Based on double-digit sales gains it pegs to a targeted radio promotion effort for its new SkinSimple skin-care line, Elizabeth Arden is again turning to radio promotions for the relaunch of its Halston Z-14 men's fragrance this February. And more may be on the way.

The tactic, unusual for beauty marketers more typically wedded to print media with the occasional TV buy, was developed by Arden's public relations firm, Treister Murry Agency, Miami Beach, as a fast broad-reach way to build buzz-and sales-beyond the initial PR push for the March debut of Skinsimple, a line sold exclusively in Wal-Mart Stores.
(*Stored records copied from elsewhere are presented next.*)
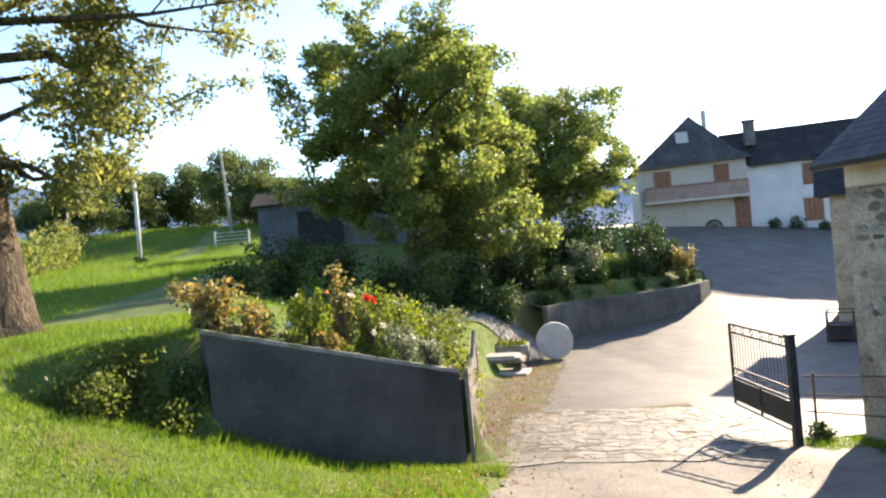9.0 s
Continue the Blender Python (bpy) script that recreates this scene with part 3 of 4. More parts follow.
sz = ground_z(-2.12, 3.74) - 0.06
pot("flower_pot", -2.12, 3.76, sz + 0.56, 0.30, 0.20, 0.13, M_ORANGE, "orange plastic flower pot with red geraniums on a stone block", 5, 7)
pot("flower_box", -1.76, 6.05, ground_z(-1.76, 6.05) - 0.02, 0.34, 0.15, 0.11, M_PINK, "magenta plastic flower box with sparse plants on the bank", 9, 2)
# stone edging of the bank
rng = random.Random(4)
stone_meshes = []
for k in range(12):
    bm = bmesh.new()
    n = rng.choice((6, 7, 8))
    turn = rng.uniform(0, 1)
    ring = []
    for i in range(n):
        t = 2 * math.pi * (i + turn + rng.uniform(-0.33, 0.33)) / n
        k2 = 0.54 * rng.uniform(0.84, 1.08)
        k2 *= max(abs(math.cos(t)), abs(math.sin(t))) ** -0.7 * 0.92
        ring.append((k2 * math.cos(t), k2 * math.sin(t)))
    a = [bm.verts.new((x * 0.74, -0.5, z * 0.74)) for x, z in ring]
    c = [bm.verts.new((x, -0.2, z)) for x, z in ring]
    b = [bm.verts.new((x, 0.5, z)) for x, z in ring]
    bm.faces.new(a)
    for i in range(n):
        j = (i + 1) % n
        bm.faces.new((a[j], a[i], c[i], c[j]))
        bm.faces.new((c[j], c[i], b[i], b[j]))
    bmesh.ops.recalc_face_normals(bm, faces=bm.faces[:])
    me = bpy.data.meshes.new("stone")
    bm.to_mesh(me)
    bm.free()
    me.materials.append(M_STONE)
    stone_meshes.append(me)
edging = empty("bank_edging", -2.1, 6.0, 0)
tagged(edging, "row of rough grey stones holding the grass bank", "edging")
for k in range(26):
    y = 4.1 + k * 0.155
    ob = new("stone", rng.choice(stone_meshes))
    ob.parent = edging
    x = -2.08 + rng.uniform(-0.06, 0.06)
    ob.matrix_basis = pose(x + 2.1, y - 6.0, ground_z(x, y) - 0.02, rng.uniform(-20, 20), rng.uniform(-20, 20), rng.uniform(0, 180)) @ Matrix.Diagonal((rng.uniform(0.2, 0.3), 0.16, rng.uniform(0.16, 0.28), 1))

# ---- garden wall and its wooden gate leaf ----
A, B = Vector((-12.62, 1.38, 0)), Vector((-11.0, -2.1, 0))
back = Vector((-0.9066, -0.4220, 0)) * 0.24


def wall_piece(z_low, ends, thick, off=0.0):
    """An upright slab from A to B with a sloping top; ends are its heights."""
    bm = bmesh.new()
    n = 24
    rows = []
    for k in range(n + 1):
        t = k / n
        p = A.lerp(B, t)
        top = ends[0] + (ends[1] - ends[0]) * t + 0.012 * noise.noise(Vector((t * 20, 0, 0)))
        low = z_low if z_low is not None else top - 0.06
        o = Vector((-back.x, -back.y, 0)).normalized() * off
        rows.append([bm.verts.new((c.x, c.y, z)) for c, z in ((p + o, low), (p + o, top), (p + back * thick - o, top), (p + back * thick - o, low))])
    for r0, r1 in zip(rows, rows[1:]):
        for i in range(4):
            j = (i + 1) % 4
            bm.faces.new((r0[i], r0[j], r1[j], r1[i]))
    bm.faces.new(rows[0])
    bm.faces.new(rows[-1][::-1])
    bmesh.ops.recalc_face_normals(bm, faces=bm.faces[:])
    return bm


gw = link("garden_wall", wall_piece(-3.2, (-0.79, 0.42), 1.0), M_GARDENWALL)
tagged(gw, "grey cement garden wall with a sloping top", "wall", kind="structure")
part("cap", wall_piece(None, (-0.735, 0.475), 1.0, 0.012), M_CAP, gw, "mossy worn top of the wall")
leaf = empty("wooden_gate", -12.70, 1.50, ground_z(-12.7, 1.7) - 0.02, 161)
tagged(leaf, "open weathered wooden gate leaf with a curved top", "gate")
for k in range(9):
    t = (k + 0.5) / 9
    part("board", bx(0.05 + k * 0.13, -0.014, 0.08, 0.17 + k * 0.13, 0.014, 1.36 + 0.5 * t * t, 0.004), M_WOOD, leaf)
part("stile", bx(0.0, -0.035, 0.0, 0.08, 0.035, 1.62, 0.008), M_WOOD, leaf)
part("stile", bx(1.20, -0.035, 0.05, 1.28, 0.035, 1.95, 0.008), M_WOOD, leaf)
for z in (0.3, 1.1):
    part("rail", bx(0.081, -0.05, z, 1.199, -0.016, z + 0.1, 0.006), M_WOOD, leaf)
bm = bmesh.new()
tube(bm, [(0.0, 0, 1.5), (0.35, 0, 1.5), (0.75, 0, 1.62), (1.05, 0, 1.8), (1.26, 0, 2.02)], [0.045] * 5, 6)
part("top_rail", bm, M_WOOD, leaf)

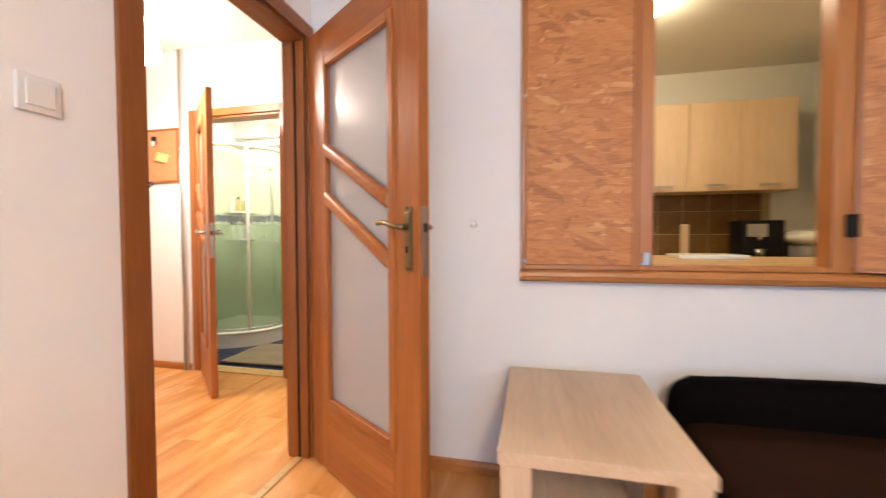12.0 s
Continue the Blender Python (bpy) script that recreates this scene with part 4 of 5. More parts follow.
lp = thing("laptop", pose(1.222, 0.283, DH, 0, 0, 4), "closed dark grey laptop on the desk", "laptop")
LT = tint("dark_grey_plastic", (0.008, 0.0085, 0.010), 0.4)
part("base", box(-0.178, 0.178, -0.122, 0.122, 0.004, 0.018, bevel=0.003), BLACK, lp)
part("lid", box(-0.178, 0.178, -0.122, 0.120, 0.0186, 0.0265, bevel=0.003), LT, lp)
part("brand_mark", box(-0.024, 0.024, -0.008, 0.006, 0.0266, 0.0269), tint("silver_mark", (0.5, 0.5, 0.5), 0.3), lp)
for x in (-0.15, 0.15):
    for y in (-0.1, 0.1):
        part("foot", box(x - 0.012, x + 0.012, y - 0.006, y + 0.006, 0, 0.005), BLACK, lp)
mp = thing("mouse_pad", pose(1.51, 0.243, DH, 0, 0, 3), "black cloth mouse pad on the desk", "mouse pad")
part("mat", box(-0.118, 0.118, -0.135, 0.135, 0.0002, 0.003, bevel=0.001), BLACKM, mp)
part("stitched_edge", tube([(-0.118, -0.135, 0.002), (0.118, -0.135, 0.002), (0.118, 0.135, 0.002), (-0.118, 0.135, 0.002), (-0.118, -0.135, 0.002)], 0.0018, 6), BLACK, mp)
ms = thing("computer_mouse", pose(1.535, 0.265, DH + 0.003, 0, 0, 28), "black computer mouse with a grey accent", "mouse")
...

It was the first time Arden had used radio.

Treister Murry targeted 30 top face-care markets across the country, including San Diego and Phoenix, for the June promotion, offering DJs daily prize packs filled with Skinsimple products and a weekly $250 Wal-Mart gift certificate to give away for their own contests or one of four that the agency created. Among the more popular contests were those asking listeners to call in when they heard the smooching K-I-S-S [Keep It Skinsimple] sound of the day, and those where listeners offered their best "life-simplifying tips."

big boosts

Listeners listened. Dollar sales for Skinsimple increased an average of 18% in the 30 markets in the three weeks following the promotions, with Dallas sales up a whopping 40%, measurements made easier because of its Wal-Mart partner's tracking ability.

"The radio listener is more open to your message because it's not done in a 30-second advertising format," said Greg Griffin, VP-trade marketing, Elizabeth Arden. "Especially when DJs are given leeway to have fun with the promotions and chat about the brand, consumers don't feel like it's an ad," he said.

Carrie Bonner, industry manager for consumer products at market-research firm Kline & Co., said the radio tack is "interesting and different," which might help Arden in its challenging effort to build credibility for a totally new product line in a category driven by brand trust.

Due to its success with Skinsimple, Arden will apply a similar approach to re-energizing Halston Z-14, its classic men's brand that has slipped since its 1976 launch from a top prestige brand to a fairly small mass fragrance with roughly $11 million in retail sales for 2003, Kline & Co. research shows.

Surrounding new packaging featuring Nascar driver Jeff Gordon (the new face of Z-14), Treister Murry is developing radio promotions for top fragrance marketers closest to Nascar racetracks. The promotions will revolve around the popular driver and feature prizes including Halston Z-14 products and Jeff Gordon merchandise as well as grand prize gift certificates for local retail partners, such as J.C. Penney, that carry Z-14.